Return the listing below in full, with every line exactly as it is.

** begin INFORMATION SUPPLIED **

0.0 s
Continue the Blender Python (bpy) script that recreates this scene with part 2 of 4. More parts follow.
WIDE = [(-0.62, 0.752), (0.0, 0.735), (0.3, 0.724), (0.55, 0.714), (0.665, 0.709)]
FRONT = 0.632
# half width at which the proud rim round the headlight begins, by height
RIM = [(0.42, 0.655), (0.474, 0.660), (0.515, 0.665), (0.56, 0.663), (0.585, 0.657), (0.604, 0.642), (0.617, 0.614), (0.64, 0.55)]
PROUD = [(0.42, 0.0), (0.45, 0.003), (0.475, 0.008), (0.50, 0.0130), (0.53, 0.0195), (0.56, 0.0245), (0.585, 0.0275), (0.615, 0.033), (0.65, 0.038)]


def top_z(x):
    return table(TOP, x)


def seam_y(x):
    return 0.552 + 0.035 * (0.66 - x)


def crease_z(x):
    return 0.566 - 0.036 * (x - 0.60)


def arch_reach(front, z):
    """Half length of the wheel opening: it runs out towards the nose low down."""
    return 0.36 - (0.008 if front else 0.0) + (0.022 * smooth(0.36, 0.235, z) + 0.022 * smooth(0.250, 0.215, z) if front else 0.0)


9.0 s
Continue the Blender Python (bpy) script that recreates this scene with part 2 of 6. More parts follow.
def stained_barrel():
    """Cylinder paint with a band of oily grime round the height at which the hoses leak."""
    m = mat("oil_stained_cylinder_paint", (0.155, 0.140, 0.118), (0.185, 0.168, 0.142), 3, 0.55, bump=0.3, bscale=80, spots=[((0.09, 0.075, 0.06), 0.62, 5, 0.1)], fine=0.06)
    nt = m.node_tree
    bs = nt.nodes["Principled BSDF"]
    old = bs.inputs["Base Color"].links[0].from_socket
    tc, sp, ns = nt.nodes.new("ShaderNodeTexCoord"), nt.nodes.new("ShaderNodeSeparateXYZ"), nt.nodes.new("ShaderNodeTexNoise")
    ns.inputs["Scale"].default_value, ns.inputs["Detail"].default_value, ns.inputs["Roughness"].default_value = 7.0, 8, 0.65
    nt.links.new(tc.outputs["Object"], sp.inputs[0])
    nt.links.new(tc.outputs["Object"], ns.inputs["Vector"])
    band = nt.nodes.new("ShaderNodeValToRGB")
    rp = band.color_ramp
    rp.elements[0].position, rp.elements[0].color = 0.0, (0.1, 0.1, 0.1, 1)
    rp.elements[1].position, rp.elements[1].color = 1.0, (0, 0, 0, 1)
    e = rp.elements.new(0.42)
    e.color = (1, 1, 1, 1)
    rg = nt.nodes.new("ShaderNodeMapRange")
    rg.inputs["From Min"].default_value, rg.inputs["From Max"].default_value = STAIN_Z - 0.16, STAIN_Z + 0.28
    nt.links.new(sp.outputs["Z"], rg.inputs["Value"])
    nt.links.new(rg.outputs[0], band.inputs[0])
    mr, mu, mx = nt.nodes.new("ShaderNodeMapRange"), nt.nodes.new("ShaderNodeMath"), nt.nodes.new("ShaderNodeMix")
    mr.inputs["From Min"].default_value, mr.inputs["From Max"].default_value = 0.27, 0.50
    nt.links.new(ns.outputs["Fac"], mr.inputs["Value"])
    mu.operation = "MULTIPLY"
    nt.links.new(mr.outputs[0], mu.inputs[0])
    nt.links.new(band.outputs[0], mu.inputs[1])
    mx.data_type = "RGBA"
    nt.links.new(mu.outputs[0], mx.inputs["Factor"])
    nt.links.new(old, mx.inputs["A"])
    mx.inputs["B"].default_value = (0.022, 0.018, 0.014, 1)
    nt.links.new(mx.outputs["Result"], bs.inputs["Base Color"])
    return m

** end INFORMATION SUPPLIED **

▶ EXERCISE RESPONSE
0.0 s
Continue the Blender Python (bpy) script that recreates this scene with part 2 of 4. More parts follow.
WIDE = [(-0.62, 0.752), (0.0, 0.735), (0.3, 0.724), (0.55, 0.714), (0.665, 0.709)]
FRONT = 0.632
# half width at which the proud rim round the headlight begins, by height
RIM = [(0.42, 0.655), (0.474, 0.660), (0.515, 0.665), (0.56, 0.663), (0.585, 0.657), (0.604, 0.642), (0.617, 0.614), (0.64, 0.55)]
PROUD = [(0.42, 0.0), (0.45, 0.003), (0.475, 0.008), (0.50, 0.0130), (0.53, 0.0195), (0.56, 0.0245), (0.585, 0.0275), (0.615, 0.033), (0.65, 0.038)]


def top_z(x):
    return table(TOP, x)


def seam_y(x):
    return 0.552 + 0.035 * (0.66 - x)


def crease_z(x):
    return 0.566 - 0.036 * (x - 0.60)


def arch_reach(front, z):
    """Half length of the wheel opening: it runs out towards the nose low down."""
    return 0.36 - (0.008 if front else 0.0) + (0.022 * smooth(0.36, 0.235, z) + 0.022 * smooth(0.250, 0.215, z) if front else 0.0)


9.0 s
Continue the Blender Python (bpy) script that recreates this scene with part 2 of 6. More parts follow.
def stained_barrel():
    """Cylinder paint with a band of oily grime round the height at which the hoses leak."""
    m = mat("oil_stained_cylinder_paint", (0.155, 0.140, 0.118), (0.185, 0.168, 0.142), 3, 0.55, bump=0.3, bscale=80, spots=[((0.09, 0.075, 0.06), 0.62, 5, 0.1)], fine=0.06)
    nt = m.node_tree
    bs = nt.nodes["Principled BSDF"]
    old = bs.inputs["Base Color"].links[0].from_socket
    tc, sp, ns = nt.nodes.new("ShaderNodeTexCoord"), nt.nodes.new("ShaderNodeSeparateXYZ"), nt.nodes.new("ShaderNodeTexNoise")
    ns.inputs["Scale"].default_value, ns.inputs["Detail"].default_value, ns.inputs["Roughness"].default_value = 7.0, 8, 0.65
    nt.links.new(tc.outputs["Object"], sp.inputs[0])
    nt.links.new(tc.outputs["Object"], ns.inputs["Vector"])
    band = nt.nodes.new("ShaderNodeValToRGB")
    rp = band.color_ramp
    rp.elements[0].position, rp.elements[0].color = 0.0, (0.1, 0.1, 0.1, 1)
    rp.elements[1].position, rp.elements[1].color = 1.0, (0, 0, 0, 1)
    e = rp.elements.new(0.42)
    e.color = (1, 1, 1, 1)
    rg = nt.nodes.new("ShaderNodeMapRange")
    rg.inputs["From Min"].default_value, rg.inputs["From Max"].default_value = STAIN_Z - 0.16, STAIN_Z + 0.28
    nt.links.new(sp.outputs["Z"], rg.inputs["Value"])
    nt.links.new(rg.outputs[0], band.inputs[0])
    mr, mu, mx = nt.nodes.new("ShaderNodeMapRange"), nt.nodes.new("ShaderNodeMath"), nt.nodes.new("ShaderNodeMix")
    mr.inputs["From Min"].default_value, mr.inputs["From Max"].default_value = 0.27, 0.50
    nt.links.new(ns.outputs["Fac"], mr.inputs["Value"])
    mu.operation = "MULTIPLY"
    nt.links.new(mr.outputs[0], mu.inputs[0])
    nt.links.new(band.outputs[0], mu.inputs[1])
    mx.data_type = "RGBA"
    nt.links.new(mu.outputs[0], mx.inputs["Factor"])
    nt.links.new(old, mx.inputs["A"])
    mx.inputs["B"].default_value = (0.022, 0.018, 0.014, 1)
    nt.links.new(mx.outputs["Result"], bs.inputs["Base Color"])
    return m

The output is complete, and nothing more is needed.